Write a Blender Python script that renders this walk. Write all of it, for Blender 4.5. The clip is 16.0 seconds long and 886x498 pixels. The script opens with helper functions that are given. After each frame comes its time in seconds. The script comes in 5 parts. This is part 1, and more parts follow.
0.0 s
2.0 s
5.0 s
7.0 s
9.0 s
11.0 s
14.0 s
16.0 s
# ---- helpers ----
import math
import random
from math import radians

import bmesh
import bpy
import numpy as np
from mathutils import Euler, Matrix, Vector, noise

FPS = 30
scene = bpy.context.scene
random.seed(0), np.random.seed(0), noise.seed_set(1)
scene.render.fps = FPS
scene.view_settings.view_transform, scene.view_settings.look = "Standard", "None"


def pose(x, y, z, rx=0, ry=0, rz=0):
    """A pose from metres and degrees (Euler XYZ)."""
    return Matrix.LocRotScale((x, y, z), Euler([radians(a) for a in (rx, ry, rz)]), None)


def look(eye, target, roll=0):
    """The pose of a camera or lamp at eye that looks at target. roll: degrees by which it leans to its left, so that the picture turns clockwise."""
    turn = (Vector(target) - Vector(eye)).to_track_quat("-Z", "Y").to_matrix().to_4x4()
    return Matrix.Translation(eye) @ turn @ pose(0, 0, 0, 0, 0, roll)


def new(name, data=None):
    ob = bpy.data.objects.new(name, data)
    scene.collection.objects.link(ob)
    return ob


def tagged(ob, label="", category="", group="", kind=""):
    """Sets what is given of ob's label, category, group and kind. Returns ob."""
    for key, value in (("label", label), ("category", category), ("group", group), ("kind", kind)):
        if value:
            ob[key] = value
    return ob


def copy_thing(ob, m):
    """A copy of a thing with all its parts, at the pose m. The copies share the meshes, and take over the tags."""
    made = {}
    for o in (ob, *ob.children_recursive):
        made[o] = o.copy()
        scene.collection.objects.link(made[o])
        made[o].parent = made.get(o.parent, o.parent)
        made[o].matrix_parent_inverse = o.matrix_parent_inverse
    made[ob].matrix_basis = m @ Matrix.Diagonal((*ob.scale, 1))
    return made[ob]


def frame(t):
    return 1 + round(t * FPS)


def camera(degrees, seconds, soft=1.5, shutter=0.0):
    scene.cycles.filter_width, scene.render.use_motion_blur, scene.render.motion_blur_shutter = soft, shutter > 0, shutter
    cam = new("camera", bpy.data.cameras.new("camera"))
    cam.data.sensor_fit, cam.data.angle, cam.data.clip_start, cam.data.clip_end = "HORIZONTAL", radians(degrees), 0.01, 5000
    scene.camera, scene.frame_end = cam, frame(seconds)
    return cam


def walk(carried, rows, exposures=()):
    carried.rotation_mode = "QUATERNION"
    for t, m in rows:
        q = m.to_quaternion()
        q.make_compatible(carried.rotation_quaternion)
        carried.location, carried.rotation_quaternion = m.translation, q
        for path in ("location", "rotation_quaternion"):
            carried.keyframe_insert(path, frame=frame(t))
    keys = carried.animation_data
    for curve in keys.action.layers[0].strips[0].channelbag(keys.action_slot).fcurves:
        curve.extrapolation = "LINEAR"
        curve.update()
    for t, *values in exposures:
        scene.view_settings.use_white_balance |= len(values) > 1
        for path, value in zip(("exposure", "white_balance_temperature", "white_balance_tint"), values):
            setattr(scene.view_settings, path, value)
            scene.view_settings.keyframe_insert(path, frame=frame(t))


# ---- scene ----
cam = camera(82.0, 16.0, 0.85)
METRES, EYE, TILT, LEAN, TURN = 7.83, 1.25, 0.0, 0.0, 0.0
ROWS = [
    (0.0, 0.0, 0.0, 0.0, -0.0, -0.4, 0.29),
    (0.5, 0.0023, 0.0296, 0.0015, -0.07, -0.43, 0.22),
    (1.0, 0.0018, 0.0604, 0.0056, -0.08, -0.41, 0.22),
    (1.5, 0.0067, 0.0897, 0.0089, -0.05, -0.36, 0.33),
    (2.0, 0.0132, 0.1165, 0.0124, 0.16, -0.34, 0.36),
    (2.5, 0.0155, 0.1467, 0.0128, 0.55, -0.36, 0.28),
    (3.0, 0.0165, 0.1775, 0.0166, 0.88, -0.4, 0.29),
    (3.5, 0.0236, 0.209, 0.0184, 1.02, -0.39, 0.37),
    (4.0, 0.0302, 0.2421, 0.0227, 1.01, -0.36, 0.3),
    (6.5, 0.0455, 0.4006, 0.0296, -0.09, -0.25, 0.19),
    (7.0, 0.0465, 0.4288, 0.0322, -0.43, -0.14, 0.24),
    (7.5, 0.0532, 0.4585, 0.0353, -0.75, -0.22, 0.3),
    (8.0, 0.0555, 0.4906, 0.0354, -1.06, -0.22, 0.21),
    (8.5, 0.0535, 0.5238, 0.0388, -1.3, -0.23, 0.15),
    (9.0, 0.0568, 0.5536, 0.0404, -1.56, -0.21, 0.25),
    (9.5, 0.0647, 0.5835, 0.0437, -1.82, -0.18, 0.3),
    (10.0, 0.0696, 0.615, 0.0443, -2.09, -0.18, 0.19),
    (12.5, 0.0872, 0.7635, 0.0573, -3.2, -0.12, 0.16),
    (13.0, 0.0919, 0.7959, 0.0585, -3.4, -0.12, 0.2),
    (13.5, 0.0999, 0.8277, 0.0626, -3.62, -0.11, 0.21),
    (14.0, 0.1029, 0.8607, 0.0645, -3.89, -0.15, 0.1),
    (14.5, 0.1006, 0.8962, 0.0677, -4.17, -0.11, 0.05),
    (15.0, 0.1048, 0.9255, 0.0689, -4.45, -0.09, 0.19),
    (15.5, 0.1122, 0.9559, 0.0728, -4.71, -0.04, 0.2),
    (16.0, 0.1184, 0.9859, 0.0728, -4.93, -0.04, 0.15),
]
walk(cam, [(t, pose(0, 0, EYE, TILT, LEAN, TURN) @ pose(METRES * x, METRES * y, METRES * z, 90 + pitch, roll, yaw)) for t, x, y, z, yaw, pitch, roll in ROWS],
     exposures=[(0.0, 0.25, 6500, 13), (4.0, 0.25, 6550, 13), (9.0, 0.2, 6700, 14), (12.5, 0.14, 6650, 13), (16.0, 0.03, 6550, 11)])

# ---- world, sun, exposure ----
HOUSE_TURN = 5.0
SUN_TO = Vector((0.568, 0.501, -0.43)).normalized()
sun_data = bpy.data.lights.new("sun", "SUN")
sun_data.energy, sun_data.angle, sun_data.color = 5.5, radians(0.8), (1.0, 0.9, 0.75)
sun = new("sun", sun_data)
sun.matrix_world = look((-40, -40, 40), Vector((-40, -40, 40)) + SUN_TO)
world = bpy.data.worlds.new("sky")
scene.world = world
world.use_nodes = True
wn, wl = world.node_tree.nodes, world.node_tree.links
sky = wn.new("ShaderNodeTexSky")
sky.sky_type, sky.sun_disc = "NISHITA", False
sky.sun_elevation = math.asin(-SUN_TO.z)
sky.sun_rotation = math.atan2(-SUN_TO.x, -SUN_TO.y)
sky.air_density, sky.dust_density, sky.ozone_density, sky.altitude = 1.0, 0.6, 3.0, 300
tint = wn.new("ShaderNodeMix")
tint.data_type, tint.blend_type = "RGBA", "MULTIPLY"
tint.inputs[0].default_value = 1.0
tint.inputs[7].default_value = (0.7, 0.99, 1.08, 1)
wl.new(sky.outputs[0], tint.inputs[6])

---

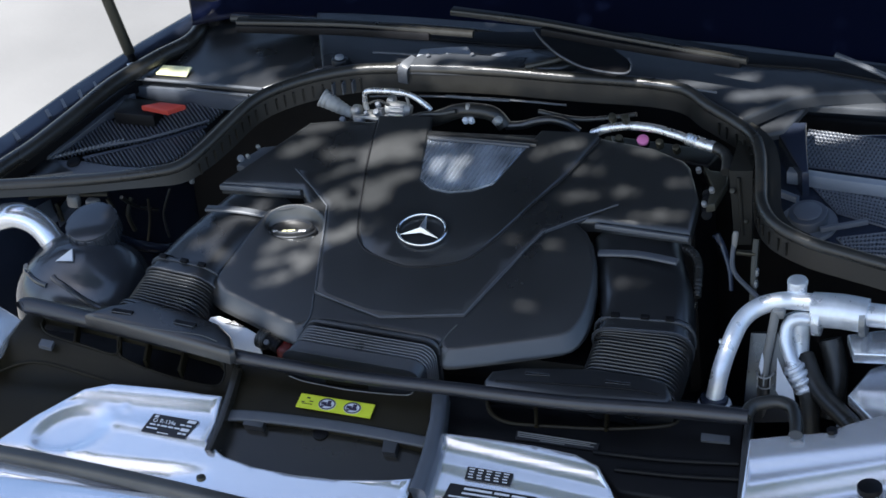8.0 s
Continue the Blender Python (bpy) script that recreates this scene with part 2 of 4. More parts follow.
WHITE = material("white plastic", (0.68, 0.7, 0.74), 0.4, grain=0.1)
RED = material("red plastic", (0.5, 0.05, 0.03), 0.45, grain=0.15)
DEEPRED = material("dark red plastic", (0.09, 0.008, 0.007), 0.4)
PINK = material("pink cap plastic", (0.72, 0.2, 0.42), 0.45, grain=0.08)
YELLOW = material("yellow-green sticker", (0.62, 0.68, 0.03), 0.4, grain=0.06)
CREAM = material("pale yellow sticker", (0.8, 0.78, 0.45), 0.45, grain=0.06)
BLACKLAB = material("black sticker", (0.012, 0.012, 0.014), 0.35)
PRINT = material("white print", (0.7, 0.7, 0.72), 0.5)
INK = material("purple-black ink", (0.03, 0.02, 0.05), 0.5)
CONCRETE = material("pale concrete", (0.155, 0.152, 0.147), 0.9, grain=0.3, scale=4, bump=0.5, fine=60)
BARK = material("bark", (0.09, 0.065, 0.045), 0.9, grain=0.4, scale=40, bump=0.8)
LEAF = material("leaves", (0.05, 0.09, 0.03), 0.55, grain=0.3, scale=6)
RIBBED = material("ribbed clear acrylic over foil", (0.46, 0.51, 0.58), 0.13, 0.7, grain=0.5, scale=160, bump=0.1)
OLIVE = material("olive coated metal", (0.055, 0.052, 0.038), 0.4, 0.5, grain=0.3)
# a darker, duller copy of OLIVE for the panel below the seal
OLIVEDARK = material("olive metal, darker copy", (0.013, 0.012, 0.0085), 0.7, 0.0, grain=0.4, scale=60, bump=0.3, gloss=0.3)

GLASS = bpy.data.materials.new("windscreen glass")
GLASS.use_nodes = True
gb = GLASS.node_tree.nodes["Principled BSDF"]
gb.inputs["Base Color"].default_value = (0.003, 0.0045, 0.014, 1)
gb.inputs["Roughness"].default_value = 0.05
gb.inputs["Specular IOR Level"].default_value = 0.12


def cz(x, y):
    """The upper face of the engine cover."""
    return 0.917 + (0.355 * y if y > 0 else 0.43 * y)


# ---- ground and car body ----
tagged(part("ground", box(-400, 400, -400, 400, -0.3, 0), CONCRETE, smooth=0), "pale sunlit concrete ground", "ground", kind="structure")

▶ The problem
Exactly reproduce the stretch from the line with "Write a Blender" through the line with "what is given", including both ends and nothing else.

▶ Final result
Write a Blender Python script that renders this walk. Write all of it, for Blender 4.5. The clip is 16.0 seconds long and 886x498 pixels. The script opens with helper functions that are given. After each frame comes its time in seconds. The script comes in 5 parts. This is part 1, and more parts follow.
0.0 s
2.0 s
5.0 s
7.0 s
9.0 s
11.0 s
14.0 s
16.0 s
# ---- helpers ----
import math
import random
from math import radians

import bmesh
import bpy
import numpy as np
from mathutils import Euler, Matrix, Vector, noise

FPS = 30
scene = bpy.context.scene
random.seed(0), np.random.seed(0), noise.seed_set(1)
scene.render.fps = FPS
scene.view_settings.view_transform, scene.view_settings.look = "Standard", "None"


def pose(x, y, z, rx=0, ry=0, rz=0):
    """A pose from metres and degrees (Euler XYZ)."""
    return Matrix.LocRotScale((x, y, z), Euler([radians(a) for a in (rx, ry, rz)]), None)


def look(eye, target, roll=0):
    """The pose of a camera or lamp at eye that looks at target. roll: degrees by which it leans to its left, so that the picture turns clockwise."""
    turn = (Vector(target) - Vector(eye)).to_track_quat("-Z", "Y").to_matrix().to_4x4()
    return Matrix.Translation(eye) @ turn @ pose(0, 0, 0, 0, 0, roll)


def new(name, data=None):
    ob = bpy.data.objects.new(name, data)
    scene.collection.objects.link(ob)
    return ob


def tagged(ob, label="", category="", group="", kind=""):
    """Sets what is given of ob's label, category, group and kind. Returns ob."""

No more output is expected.